Pendant une journée de l’année 1975, à New York, quinze personnages criblés par la misère se bousculent aux guichets d’un centre d’aide sociale. La metteuse en scène Julie Deliquet, artiste associée de La Coursive, s’approprie l’œuvre majeure du documentariste Frederick Wiseman pour signer une fresque bouleversante d’humanité.
Créé pour l’ouverture du Festival d’Avignon 2023 dans la Cour d’honneur du Palais des papes, ce spectacle est d’abord la rencontre étonnante entre deux grands artistes. D’un côté, Frederick Wiseman, l’illustre documentariste américain (quatre-vingt-treize ans), auteur de plus de quarante films, réputé pour sa critique inlassable des institutions de son pays.

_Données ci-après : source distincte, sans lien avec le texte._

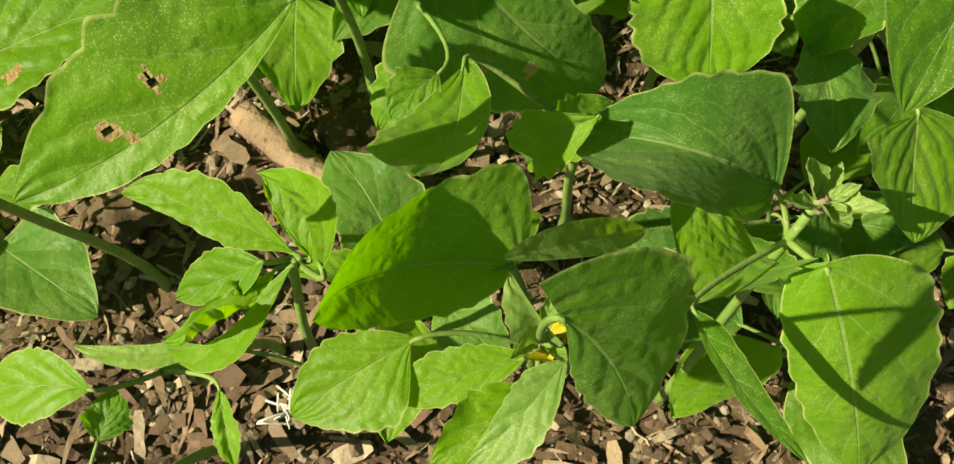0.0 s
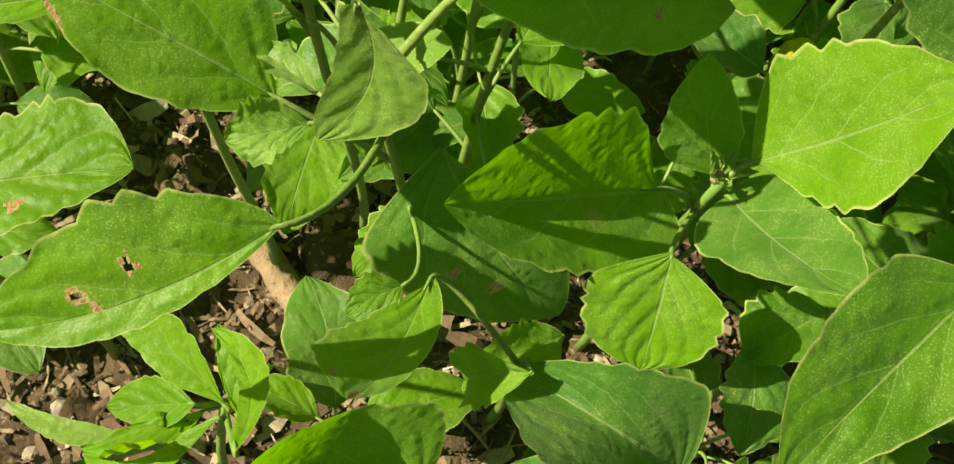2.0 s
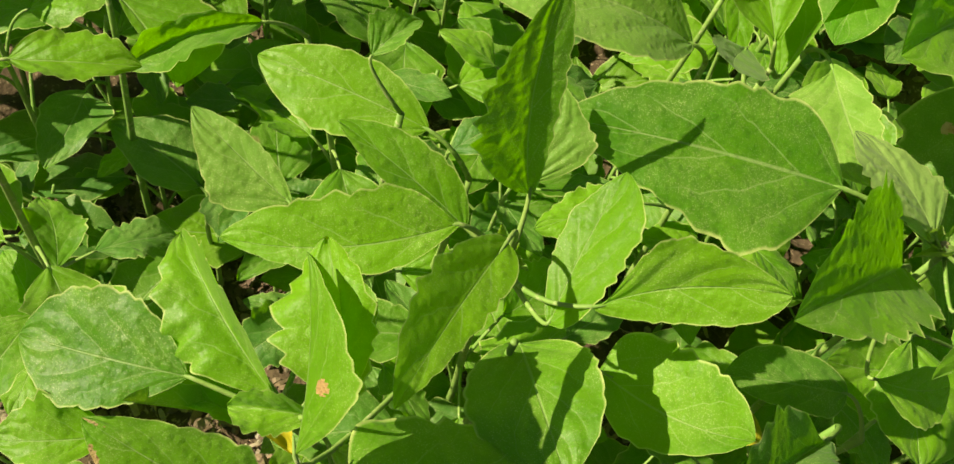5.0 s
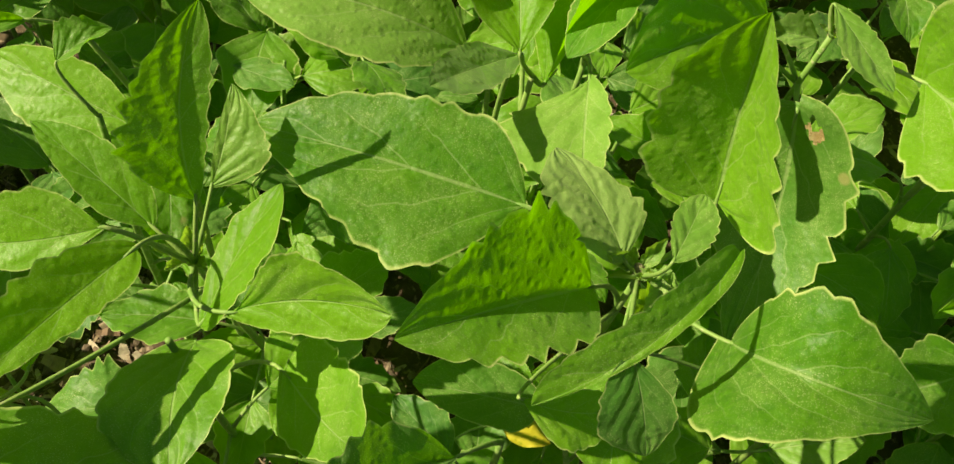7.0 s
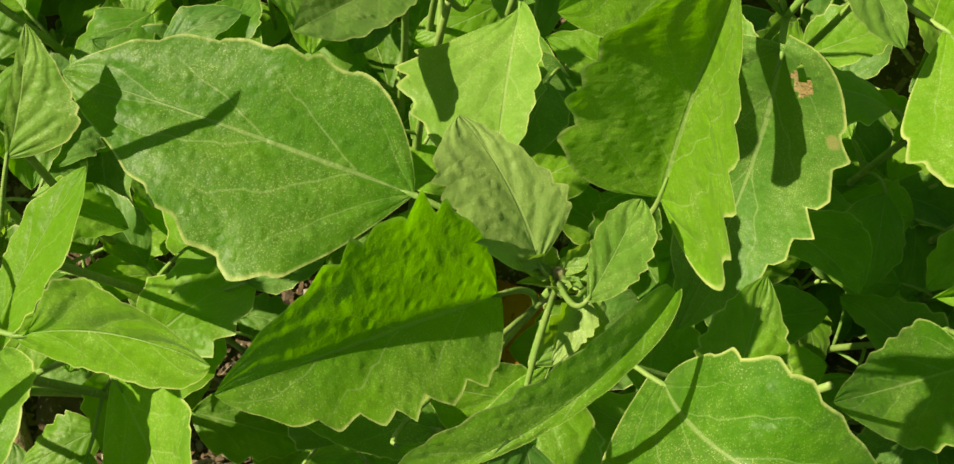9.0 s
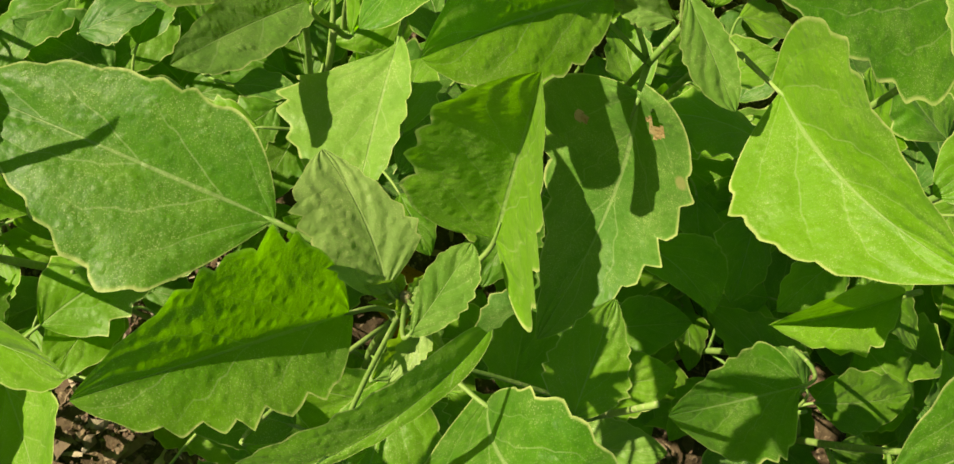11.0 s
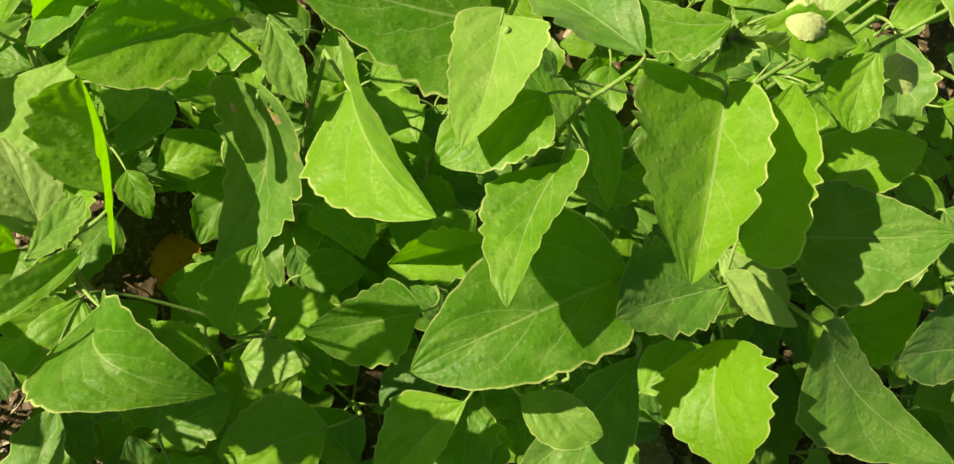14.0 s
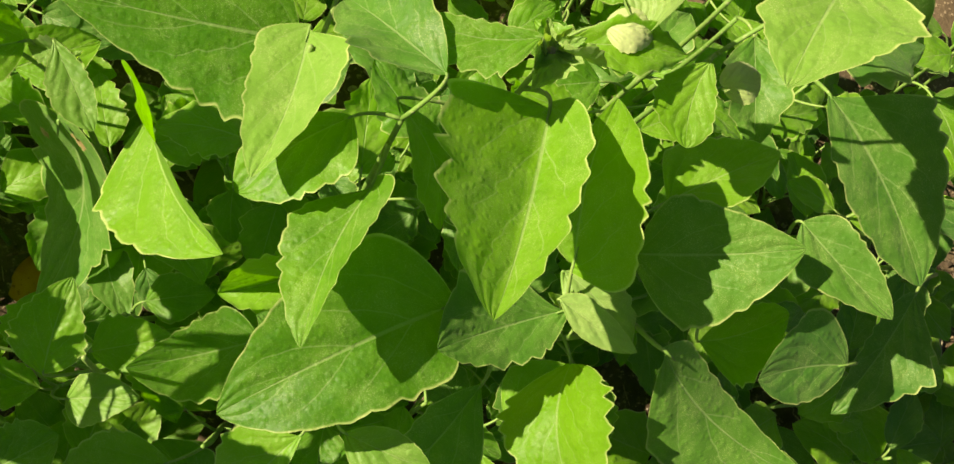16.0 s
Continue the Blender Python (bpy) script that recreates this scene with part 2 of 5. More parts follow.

De l’autre, Julie Deliquet, l’une des metteuses en scène tricolores les plus douées de sa génération, connue pour ses adaptations théâtrales de longs-métrages (Fanny et Alexandre à la Comédie-Française, Un Conte de Noël). Séduit par son travail, il lui propose de mettre en scène Welfare, l’un de ses films majeurs sorti en 1975 sur un centre d’aide sociale à New York.
L’artiste française est immédiatement convaincue. Elle s’empare de ce matériau foisonnant de vérité pour brosser le portrait de ces héros ordinaires. On suit ainsi le parcours du combattant des sans-abri, des apatrides, des travailleurs précaires et des mères célibataires, en quête de quelques dollars et d’un peu de dignité. La scène de théâtre devient un lieu d’hospitalité, où la comédie humaine se joue avec une vitalité inouïe, malgré la misère et en dépit de la diversité des problèmes sociaux. À l’heure de la dislocation des services publics, en France et ailleurs, cette pièce s’impose avec son actualité criante.